05/03/2025 - 31/05/2025

Mujer en la Iglesia: identidad y misión

Me gusta mirar atrás. No por nostalgia, sino por gratitud. Porque solo en la memoria reconocemos los cimientos que nos sostienen. Hoy vuelvo la mirada hacia las mujeres que han sido historia, sostén y profecía en este largo camino de la salvación.

En el Antiguo Testamento sus nombres resuenan como un eco entre el susurro y el trueno. Sara ríe ante la promesa imposible y su risa se convierte en cuna de un pueblo. Débora juzga y lidera con sabiduría. Rut es la mujer fiel y valiente… Pero es en Jesús donde la relación de Dios con la mujer alcanza una revolución inédita.

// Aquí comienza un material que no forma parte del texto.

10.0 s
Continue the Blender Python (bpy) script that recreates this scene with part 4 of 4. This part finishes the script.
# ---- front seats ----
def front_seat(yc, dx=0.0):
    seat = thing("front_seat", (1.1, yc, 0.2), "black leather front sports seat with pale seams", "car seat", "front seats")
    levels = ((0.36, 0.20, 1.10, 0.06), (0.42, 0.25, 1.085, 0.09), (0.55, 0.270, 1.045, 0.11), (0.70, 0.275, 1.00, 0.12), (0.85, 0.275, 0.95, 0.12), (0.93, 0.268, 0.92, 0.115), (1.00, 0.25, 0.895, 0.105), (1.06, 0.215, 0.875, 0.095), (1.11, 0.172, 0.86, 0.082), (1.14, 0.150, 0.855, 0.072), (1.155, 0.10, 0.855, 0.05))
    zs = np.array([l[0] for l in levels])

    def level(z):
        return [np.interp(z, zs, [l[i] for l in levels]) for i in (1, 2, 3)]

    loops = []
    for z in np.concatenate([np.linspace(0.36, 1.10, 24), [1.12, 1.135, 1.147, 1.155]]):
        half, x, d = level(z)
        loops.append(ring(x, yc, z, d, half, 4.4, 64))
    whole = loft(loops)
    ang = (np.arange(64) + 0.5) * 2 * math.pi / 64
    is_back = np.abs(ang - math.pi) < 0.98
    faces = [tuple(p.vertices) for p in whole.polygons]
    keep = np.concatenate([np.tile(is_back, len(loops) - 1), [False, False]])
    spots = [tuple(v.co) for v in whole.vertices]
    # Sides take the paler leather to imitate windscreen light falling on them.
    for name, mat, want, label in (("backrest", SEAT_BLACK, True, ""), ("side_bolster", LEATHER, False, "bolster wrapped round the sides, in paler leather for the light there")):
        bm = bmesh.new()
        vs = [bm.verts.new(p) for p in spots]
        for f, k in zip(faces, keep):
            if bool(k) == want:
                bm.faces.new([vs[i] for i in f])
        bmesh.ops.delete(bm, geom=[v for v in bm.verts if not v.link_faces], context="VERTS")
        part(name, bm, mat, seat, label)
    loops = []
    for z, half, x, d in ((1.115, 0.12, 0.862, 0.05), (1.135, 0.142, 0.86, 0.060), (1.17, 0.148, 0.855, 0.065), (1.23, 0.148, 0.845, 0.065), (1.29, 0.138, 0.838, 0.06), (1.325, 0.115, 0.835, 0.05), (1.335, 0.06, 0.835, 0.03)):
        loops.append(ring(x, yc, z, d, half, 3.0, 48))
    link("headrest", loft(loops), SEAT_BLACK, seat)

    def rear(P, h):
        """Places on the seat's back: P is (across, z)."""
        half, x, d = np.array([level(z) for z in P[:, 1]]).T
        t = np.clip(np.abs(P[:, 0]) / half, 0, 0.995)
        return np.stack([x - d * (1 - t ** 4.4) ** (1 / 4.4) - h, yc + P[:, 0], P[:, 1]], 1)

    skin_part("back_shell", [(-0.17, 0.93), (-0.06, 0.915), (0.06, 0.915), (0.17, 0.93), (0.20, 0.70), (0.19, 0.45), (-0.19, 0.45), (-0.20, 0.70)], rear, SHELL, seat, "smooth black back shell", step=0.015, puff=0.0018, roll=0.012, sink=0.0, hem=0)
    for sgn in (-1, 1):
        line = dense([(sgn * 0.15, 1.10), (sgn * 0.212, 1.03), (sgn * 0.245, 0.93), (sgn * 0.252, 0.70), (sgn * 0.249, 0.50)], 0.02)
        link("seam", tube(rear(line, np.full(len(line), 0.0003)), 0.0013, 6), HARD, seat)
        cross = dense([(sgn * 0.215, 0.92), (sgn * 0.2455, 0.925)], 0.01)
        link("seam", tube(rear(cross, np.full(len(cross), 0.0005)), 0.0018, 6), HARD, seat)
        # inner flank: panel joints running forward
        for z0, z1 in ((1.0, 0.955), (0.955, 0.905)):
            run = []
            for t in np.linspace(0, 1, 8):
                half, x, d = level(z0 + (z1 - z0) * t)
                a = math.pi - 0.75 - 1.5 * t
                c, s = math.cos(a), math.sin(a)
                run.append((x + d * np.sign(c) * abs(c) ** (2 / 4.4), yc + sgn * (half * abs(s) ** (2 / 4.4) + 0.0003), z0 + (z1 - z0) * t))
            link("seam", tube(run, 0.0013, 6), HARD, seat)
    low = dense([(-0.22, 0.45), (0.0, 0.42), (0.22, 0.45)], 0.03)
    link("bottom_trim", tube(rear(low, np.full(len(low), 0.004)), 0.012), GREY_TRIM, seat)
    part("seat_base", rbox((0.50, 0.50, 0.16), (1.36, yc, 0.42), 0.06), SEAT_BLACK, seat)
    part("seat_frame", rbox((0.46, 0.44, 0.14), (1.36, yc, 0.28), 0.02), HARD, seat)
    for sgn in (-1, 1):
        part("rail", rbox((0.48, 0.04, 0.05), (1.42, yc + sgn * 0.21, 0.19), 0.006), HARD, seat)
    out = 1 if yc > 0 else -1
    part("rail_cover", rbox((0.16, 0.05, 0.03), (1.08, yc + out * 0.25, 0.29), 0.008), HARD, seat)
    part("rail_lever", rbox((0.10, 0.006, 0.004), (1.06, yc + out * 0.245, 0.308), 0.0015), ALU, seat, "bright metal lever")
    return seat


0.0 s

En un mundo donde la mujer es relegada, Él la llama discípula, la hace amiga, la convierte en testigo. No ve en la samaritana a una marginada, sino a una portadora de la Verdad. Se deja tocar por la hemorroísa cuando todos la esquivan, defiende a la adúltera cuando todos la condenan. Y cuando todo se hunde en la cruz, cuando el miedo silencia a los discípulos, ellas permanecen. María Magdalena, primera en ver y anunciar al Resucitado, se convierte en apóstol de los apóstoles. Y en todo María, su madre…

Después Febe, Prisca, Lidia… nombres que a veces pasan desapercibidos pero que son esenciales en la expansión del cristianismo, así como los de muchas mujeres anónimas que, en tiempos de persecución, sostuvieron comunidades clandestinas arriesgando su vida por el Evangelio. Después Melania, Hildegarda de Bingen, Catalina de Siena, Teresa de Jesús, Juana de Arco, Teresa de Lisieux, Edith Stein… Y junto a ellas, tantas otras cuyos nombres nunca conoceremos: madres que han transmitido la fe en el silencio del hogar, misioneras que han llevado el Evangelio a tierras lejanas, religiosas que sirven y contemplan, maestras, periodistas, teólogas, científicas…

Dios llama a mujeres y hombres con la misma voz, con la misma ternura, con el mismo desafío. Pero, como decía San Juan Pablo II, la contribución femenina es única porque sabe “acoger, proteger y dar sentido a lo humano”. Se habla mucho de la presencia de la mujer en la Iglesia y con frecuencia  la reflexión se centra en su acceso a espacios de decisión o a determinadas órdenes. Seguro que este debate es necesario. Pero creo que se debe apoyar en una base profunda, la que da a la Iglesia su verdadera identidad: una comunidad que vive desde la complementariedad, donde cada vocación, masculina y femenina, se despliega en plenitud. Una Iglesia en la que cada mujer, como cada hombre, pueda encontrar en ella su hogar y su misión. Una Iglesia con rostro materno, con capacidad de acoger, escuchar, cuidar y transformar.